Start with physical safety. The latest CDC data reveal that teens feel less safe in school and report more bullying than a couple of years ago, and teachers increasingly are raising alarms about disciplinary problems that aren’t being addressed. Restorative practices, such as the ones implemented in Chicago Public Schools, can reduce suspensions and improve climate.

Then, situate schooling in the context of community. Structuring lessons about the places students are from validates that their communities are worthy of study and helps forge connections between kids’ lives inside and outside of school. Curricula like BMore Me in Baltimore ground students in their city’s history, fostering a sense of belonging; partners like Community Share help identify assets and potential mentors in the surrounding area. A full-time community schools coordinator can integrate local leaders and partners into the educational experience, creating coherence between students’ lives inside and outside of school.

Making schoolwork meaningful is also critically important. Strategies for building students’ belonging won’t work if they don’t run directly through academic learning experiences. In a recent focus group I conducted, a student lamented that her middle school mostly prepares her to succeed at more school when she wants to be getting ready for work and life. Students want to be challenged and for their classwork to model real work that is valued out in the world. Project-based learning, like EL Education’s expeditions are a great resource — and are open source!

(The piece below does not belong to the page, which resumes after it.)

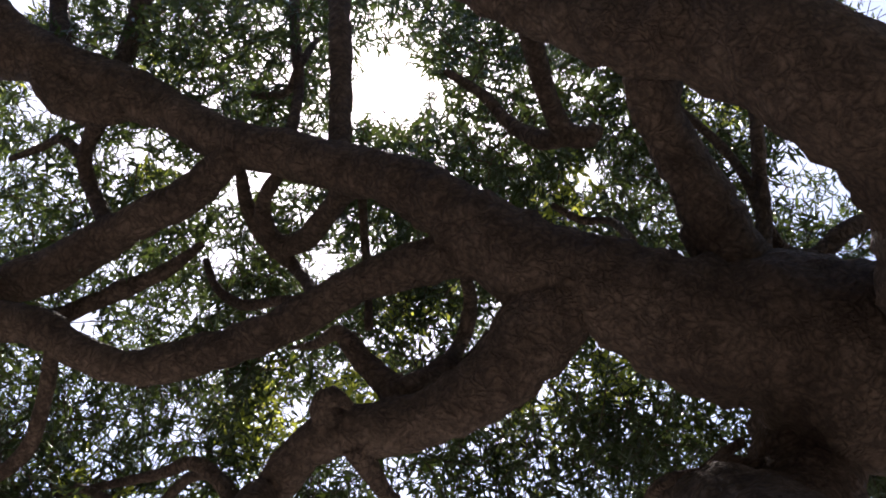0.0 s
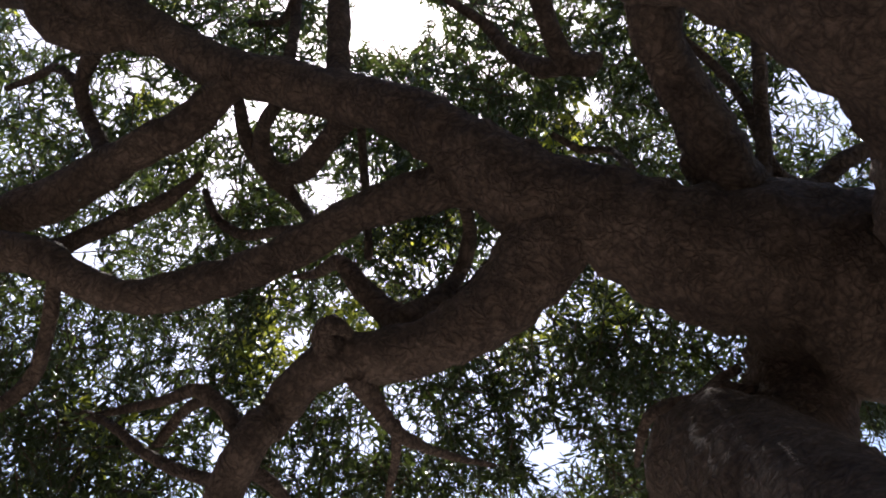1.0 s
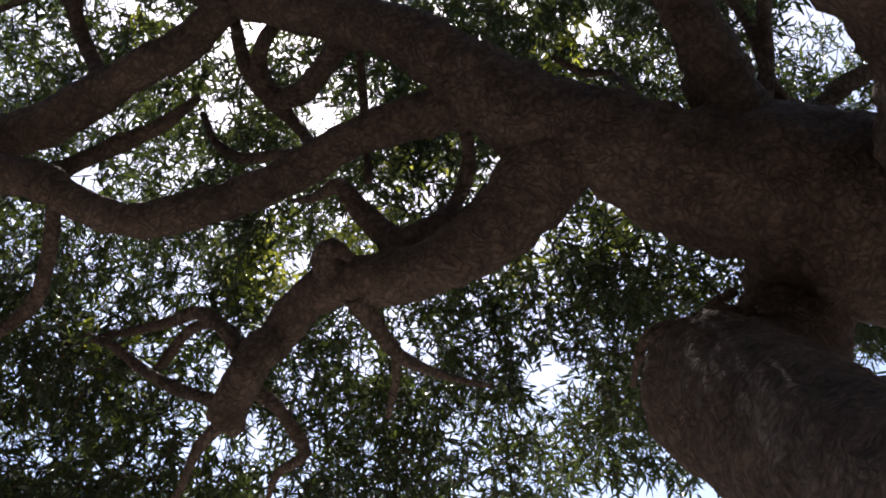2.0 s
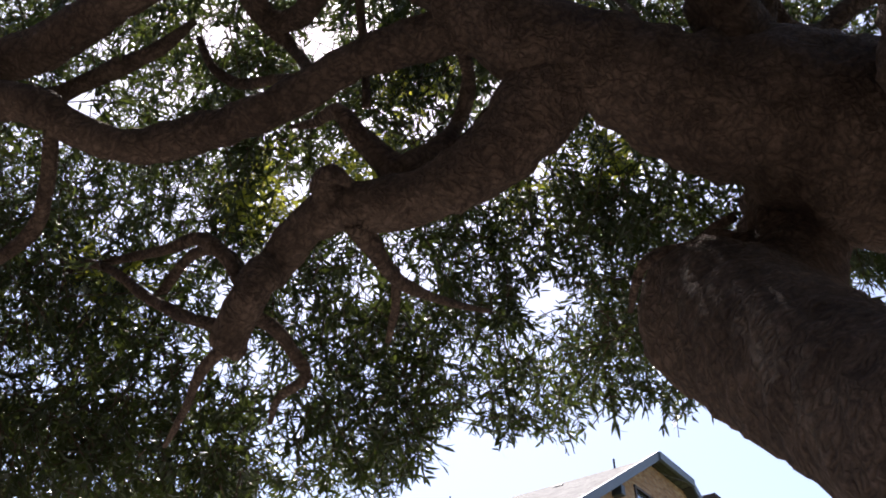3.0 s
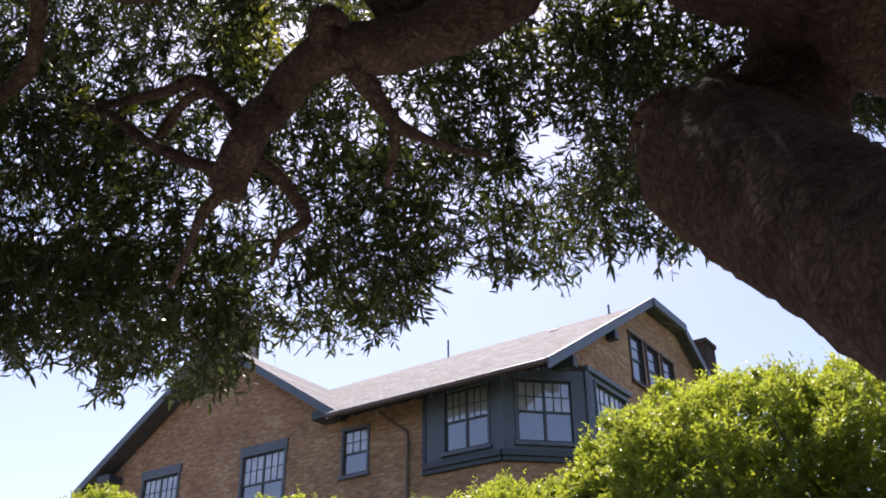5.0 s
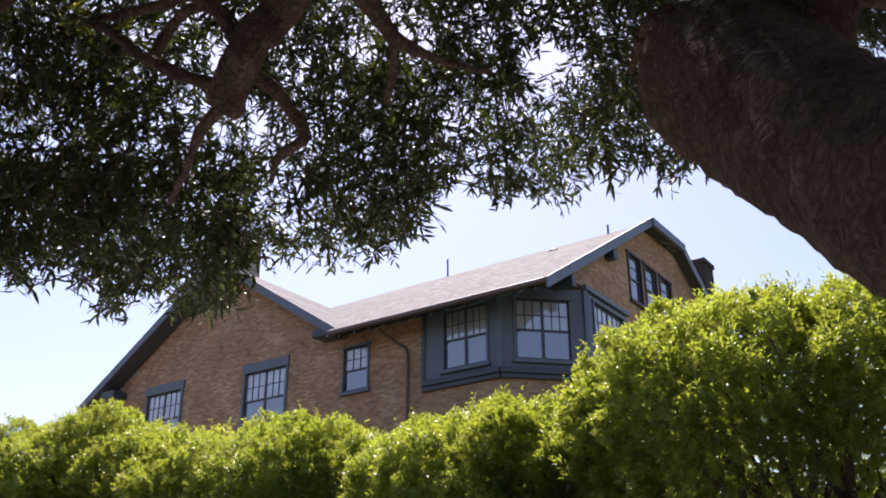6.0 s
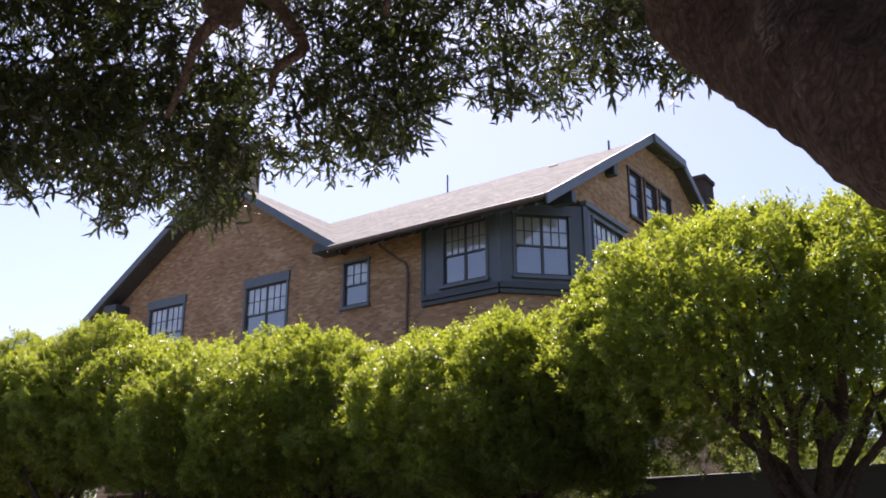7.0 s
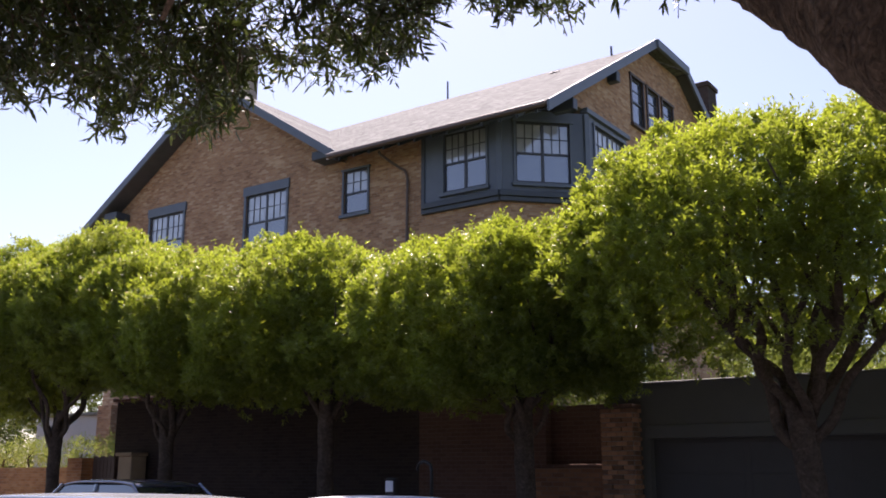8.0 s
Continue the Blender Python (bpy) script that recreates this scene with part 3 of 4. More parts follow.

Lastly, ask the real experts. Students and families know what it takes to establish belonging; School administrators and teachers should solicit their opinions regularly and act on their insights. Annual school climate surveys provide important data, but shorter surveys can be administered more frequently to give teachers real-time feedback that can inform ongoing improvement. Such tools are most effective when paired with direct engagement, using resources like Aspen’s Coming Back to Climate toolkit for student focus groups and empathy interviews.

Policymakers can fund these strategies and do more, like making school meals free and eliminating activity fees. Policymakers can ensure schools are attractive, inviting and healthy, are equipped with air conditioning and proper ventilation and don’t expose children to toxins. As a former education civil rights lawyer, I saw how squalid school buildings signal to students that they don’t belong.

Optimizing schools for belonging benefits broader society by creating civic connection and commitment, which is crucial to America’s diverse democracy. In the workplace, as artificial intelligence and automation displace rote tasks, skills like teamwork, collaboration and collective problem-solving will be highly valued. Cultivating belonging in schools not only enriches individual lives, but drives economic development and social cohesion.Public schools are one of America’s proudest innovations, embodying the idea of E Pluribus, Unum. Every one of America’s cataclysmic ruptures – the Civil War, the Great Depression, the Civil Rights Movement – has centered on core questions of who belongs, and all have been resolved to expand belonging. Seventy years after Brown vs. Board of Education, this generation is called to renew the promise of public education, and of America, by recommitting to the original, as-yet unmet creed of universal belonging.

Ross Wiener is executive director of the Education & Society Program and vice president at the Aspen Institute.